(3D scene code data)
^^^^^^^^^^^^^^^^

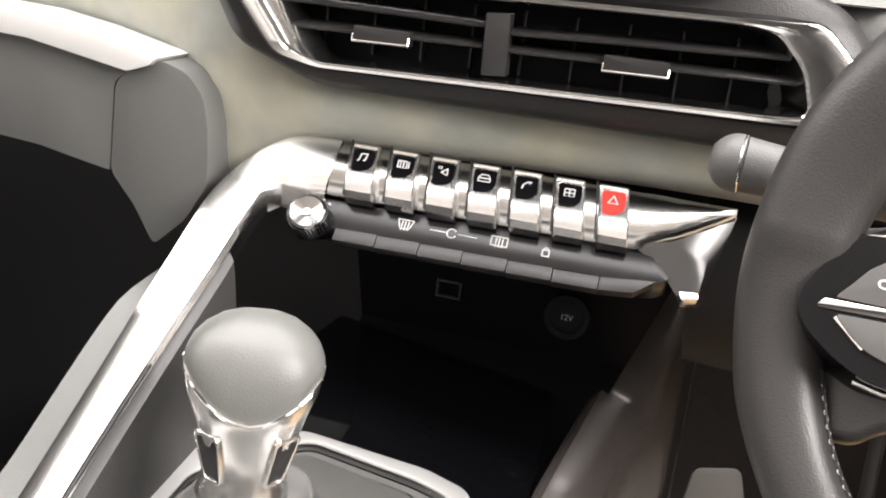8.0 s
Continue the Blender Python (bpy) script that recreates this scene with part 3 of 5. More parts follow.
part("map_arrow", prism(SCREEN, [(-15, 46.5), (-11, 52), (-7, 46.5), (-11, 48)], 1.25, 1.35), lit_white, mapm)
part("map_caption", prism(SCREEN, rect(-95, 29, -60, 34), 1.25, 1.35), lit_teal, mapm)
bar_ = part("menu_bar", prism(SCREEN, rect(-96, 14, 83, 32), 0.5, 0.6), lit_bar, screen)
part("menu_rule", stroke(SCREEN, [(-96, 29), (83, 28)], 0.4, 0.7, 0.8), lit_grey, bar_)
for words, u, v, s in (("MENU", -86, 22, 6), ("3D", -63, 21.5, 4.5), ("Search...", -3, 21, 6.5), ("173ft", 68, 29, 5.0)):
    lettering("caption", words, SCREEN, u, v, s, lit_grey, bar_, 0.9)
part("menu_icon", prism(SCREEN, [(-77, 20), (-73, 20), (-73, 26), (-77, 26)], 0.7, 0.9), lit_grey, bar_)
part("menu_icon", ring(SCREEN, arc(-21, 23, 3.0, 0, 330, 11), arc(-21, 23, 2.2, 0, 330, 11), 0.7, 0.9), lit_grey, bar_)
part("menu_icon", stroke(SCREEN, [(-23, 21), (-25, 18)], 1.2, 0.7, 0.9), lit_grey, bar_)
part("menu_icon", stroke(SCREEN, [(42, 20), (47, 20)], 1.5, 0.7, 0.9), lit_grey, bar_)
part("menu_icon", stroke(SCREEN, [(53, 27), (59, 27), (56, 31), (53, 27)], 1.0, 0.7, 0.9), lit_grey, bar_)
for k in range(4):
    part("menu_icon", stroke(SCREEN, [(70 + 2 * k, 17), (70 + 2 * k, 22)], 1.2, 0.7, 0.9), lit_grey, bar_)
for words, u, v, s in (("16:29", 113, 109, 7.5), ("Lo", 112, 67, 9.5), ("Lo", -122, 67, 9.5), ("A/C", 113, 33, 5.5)):
    lettering("caption", words, SCREEN, u, v, s, lit_soft, screen, 0.9)
part("plain_bar", stroke(SCREEN, [(-133, 109), (-117, 109)], 5, 0.6, 0.8), lit_soft, screen)
for u, v in ((-124, 95), (112, 95)):
    fan = part("fan_icon", disc(SCREEN, u, v, 1.2, 0.6, 0.9, 10), lit_soft, screen)
    for q in range(4):
        part("fan_blade", disc(SCREEN, u + 2.8 * math.cos(q * 1.57 + 0.5), v + 2.8 * math.sin(q * 1.57 + 0.5), 1.9, 0.6, 0.8, 10), lit_soft, fan)
for u in (109, 121):
    part("airflow_icon", ring(SCREEN, rect(u - 3, 40, u + 3, 45), rect(u - 2, 41, u + 2, 44), 0.6, 0.8), lit_soft, screen)

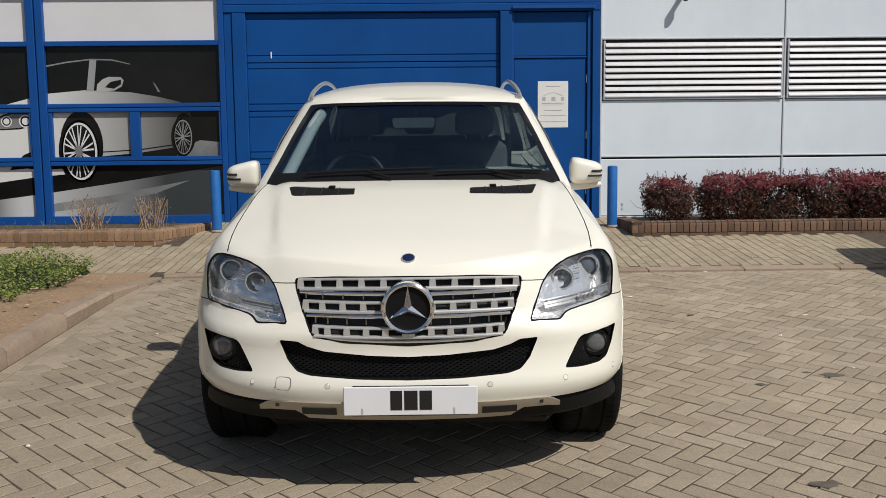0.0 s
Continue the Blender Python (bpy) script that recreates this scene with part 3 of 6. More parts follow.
def lathe(bm, ring, n, axis="z"):
    """Turns a profile of (radius, height) round an axis."""
    loops = []
    for k in range(n):
        a = k * math.tau / n
        c, s = math.cos(a), math.sin(a)
        loops.append([bm.verts.new((r * c, r * s, h) if axis == "z" else (h, r * c, r * s)) for r, h in ring])
    for k in range(n):
        p, q = loops[k], loops[(k + 1) % n]
        for i in range(len(ring) - 1):
            bm.faces.new((p[i], q[i], q[i + 1], p[i + 1]))
    bmesh.ops.remove_doubles(bm, verts=bm.verts, dist=1e-5)
    bmesh.ops.dissolve_degenerate(bm, edges=bm.edges, dist=1e-6)
    return bm


bollard(2.315, 10.32)
bollard(-2.42, 10.28)

# Bent pipe end standing out of the cladding beside the entrance.
pipe = tagged(part("wall_pipe", tube_along([(-10.66, WALL + 0.02, 0.70), (-10.66, WALL - 0.07, 0.74), (-10.655, WALL - 0.08, 0.80), (-10.65, WALL - 0.08, 0.98), (-10.60, WALL - 0.09, 1.03)], 0.022, 8), M["strip_pipe"], None), "short grey bent pipe end on silver cladding", "pipe")

# Security lamp above the cladding's third joint.
lamp = tagged(new("wall_lamp"), "small black wall-mounted floodlight bracket on silver cladding", "lamp")
part("bracket", box(bmesh.new(), 3.27, 3.33, WALL - 0.13, WALL, 3.30, 3.325, 0.005), M["gasket"], lamp)
part("head", box(bmesh.new(), 3.265, 3.335, WALL - 0.20, WALL - 0.11, 3.215, 3.335, 0.02), M["gasket"], lamp)


# ---- the car: local axes x across, y back from the front axle, z up from the ground ----
car = tagged(new("car"), "cream-white large four-by-four estate car with chrome grille, parked on block paving", "car")
car.matrix_world = pose(0.008, 4.074, 0.005, 3.27, 0, -0.5)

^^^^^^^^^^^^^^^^

■ REQUEST:
Pick out every line with the string "this" and copy it.

■ REPLY:
Continue the Blender Python (bpy) script that recreates this scene with part 3 of 5. More parts follow.
Continue the Blender Python (bpy) script that recreates this scene with part 3 of 6. More parts follow.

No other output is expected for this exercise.